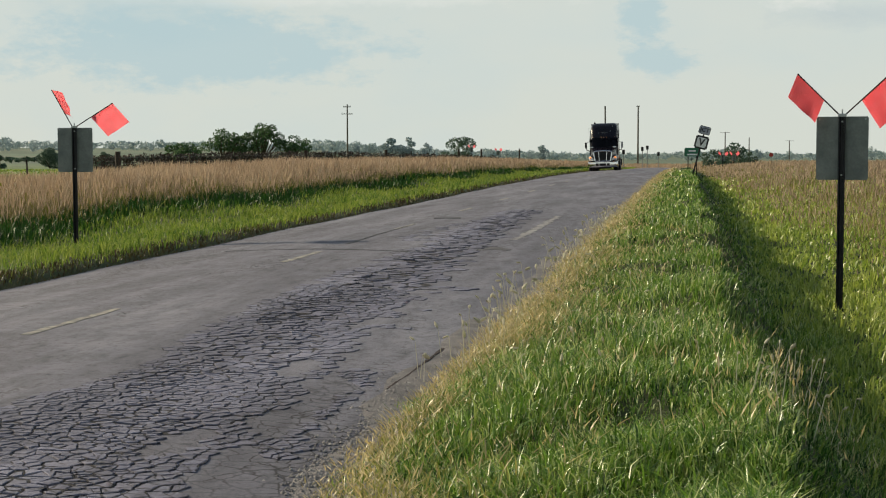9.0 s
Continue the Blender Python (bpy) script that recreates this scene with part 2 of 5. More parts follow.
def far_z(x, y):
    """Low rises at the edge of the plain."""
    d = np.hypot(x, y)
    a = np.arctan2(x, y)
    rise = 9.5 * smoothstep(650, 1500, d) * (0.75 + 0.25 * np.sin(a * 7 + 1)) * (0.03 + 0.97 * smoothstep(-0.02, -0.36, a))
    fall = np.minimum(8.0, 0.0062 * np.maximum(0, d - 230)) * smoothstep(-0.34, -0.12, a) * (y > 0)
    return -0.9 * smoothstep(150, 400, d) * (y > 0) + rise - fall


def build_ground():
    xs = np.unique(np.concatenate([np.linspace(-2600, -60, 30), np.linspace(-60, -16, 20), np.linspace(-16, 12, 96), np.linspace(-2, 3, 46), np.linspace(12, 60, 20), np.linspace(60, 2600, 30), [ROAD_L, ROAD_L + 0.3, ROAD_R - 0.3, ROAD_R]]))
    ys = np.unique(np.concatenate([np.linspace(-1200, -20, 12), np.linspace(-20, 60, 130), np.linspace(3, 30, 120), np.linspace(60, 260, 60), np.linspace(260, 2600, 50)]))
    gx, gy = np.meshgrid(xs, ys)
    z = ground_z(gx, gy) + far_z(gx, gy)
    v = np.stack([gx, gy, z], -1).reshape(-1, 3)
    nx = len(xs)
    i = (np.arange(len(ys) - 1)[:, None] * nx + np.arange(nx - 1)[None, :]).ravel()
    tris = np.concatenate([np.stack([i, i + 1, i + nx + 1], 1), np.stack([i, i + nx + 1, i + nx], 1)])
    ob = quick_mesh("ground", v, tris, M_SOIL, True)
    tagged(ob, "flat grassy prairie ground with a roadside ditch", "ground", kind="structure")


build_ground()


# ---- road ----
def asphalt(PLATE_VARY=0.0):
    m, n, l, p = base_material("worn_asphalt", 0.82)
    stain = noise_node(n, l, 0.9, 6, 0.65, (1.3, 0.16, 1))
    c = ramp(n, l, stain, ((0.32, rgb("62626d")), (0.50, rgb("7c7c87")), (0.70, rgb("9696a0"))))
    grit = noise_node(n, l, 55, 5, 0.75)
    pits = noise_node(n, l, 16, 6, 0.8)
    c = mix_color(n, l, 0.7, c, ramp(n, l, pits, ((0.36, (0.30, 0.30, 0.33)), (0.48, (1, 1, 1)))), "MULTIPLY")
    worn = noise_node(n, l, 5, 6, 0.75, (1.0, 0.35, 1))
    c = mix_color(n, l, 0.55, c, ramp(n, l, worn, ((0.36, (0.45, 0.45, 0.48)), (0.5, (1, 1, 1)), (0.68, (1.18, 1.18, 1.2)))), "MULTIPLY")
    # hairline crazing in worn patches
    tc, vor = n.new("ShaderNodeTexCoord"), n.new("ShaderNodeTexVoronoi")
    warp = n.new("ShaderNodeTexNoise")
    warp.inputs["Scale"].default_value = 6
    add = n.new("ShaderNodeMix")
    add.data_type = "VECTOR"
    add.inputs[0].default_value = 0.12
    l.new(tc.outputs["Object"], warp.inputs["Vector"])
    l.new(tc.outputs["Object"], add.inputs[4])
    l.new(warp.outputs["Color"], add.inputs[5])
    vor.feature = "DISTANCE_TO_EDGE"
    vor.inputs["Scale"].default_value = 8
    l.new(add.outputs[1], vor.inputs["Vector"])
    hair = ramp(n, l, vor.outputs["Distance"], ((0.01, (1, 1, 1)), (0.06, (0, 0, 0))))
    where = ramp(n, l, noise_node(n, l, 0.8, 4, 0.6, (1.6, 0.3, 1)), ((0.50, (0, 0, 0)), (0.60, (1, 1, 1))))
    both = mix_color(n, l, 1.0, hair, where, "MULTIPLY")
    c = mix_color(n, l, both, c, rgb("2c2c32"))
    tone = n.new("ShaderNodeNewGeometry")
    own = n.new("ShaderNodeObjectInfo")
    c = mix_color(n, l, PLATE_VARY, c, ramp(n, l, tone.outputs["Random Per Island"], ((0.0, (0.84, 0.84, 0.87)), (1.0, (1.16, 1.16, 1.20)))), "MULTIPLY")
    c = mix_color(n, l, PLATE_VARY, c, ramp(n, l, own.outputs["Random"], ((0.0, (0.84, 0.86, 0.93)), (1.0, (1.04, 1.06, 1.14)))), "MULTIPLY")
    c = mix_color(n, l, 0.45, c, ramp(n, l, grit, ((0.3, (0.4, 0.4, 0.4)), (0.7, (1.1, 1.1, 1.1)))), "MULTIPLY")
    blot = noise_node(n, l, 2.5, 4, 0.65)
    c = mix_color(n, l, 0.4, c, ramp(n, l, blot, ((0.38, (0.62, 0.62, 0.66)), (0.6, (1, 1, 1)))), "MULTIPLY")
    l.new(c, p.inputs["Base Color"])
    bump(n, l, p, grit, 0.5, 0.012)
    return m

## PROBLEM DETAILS
Reproduce, exactly as written, the stretch of lines whose first line is the one with "Continue the Blender" and whose last line is the one with "return -0.9 *".

## RESULT FOR THIS EXERCISE
Continue the Blender Python (bpy) script that recreates this scene with part 2 of 5. More parts follow.
def far_z(x, y):
    """Low rises at the edge of the plain."""
    d = np.hypot(x, y)
    a = np.arctan2(x, y)
    rise = 9.5 * smoothstep(650, 1500, d) * (0.75 + 0.25 * np.sin(a * 7 + 1)) * (0.03 + 0.97 * smoothstep(-0.02, -0.36, a))
    fall = np.minimum(8.0, 0.0062 * np.maximum(0, d - 230)) * smoothstep(-0.34, -0.12, a) * (y > 0)
    return -0.9 * smoothstep(150, 400, d) * (y > 0) + rise - fall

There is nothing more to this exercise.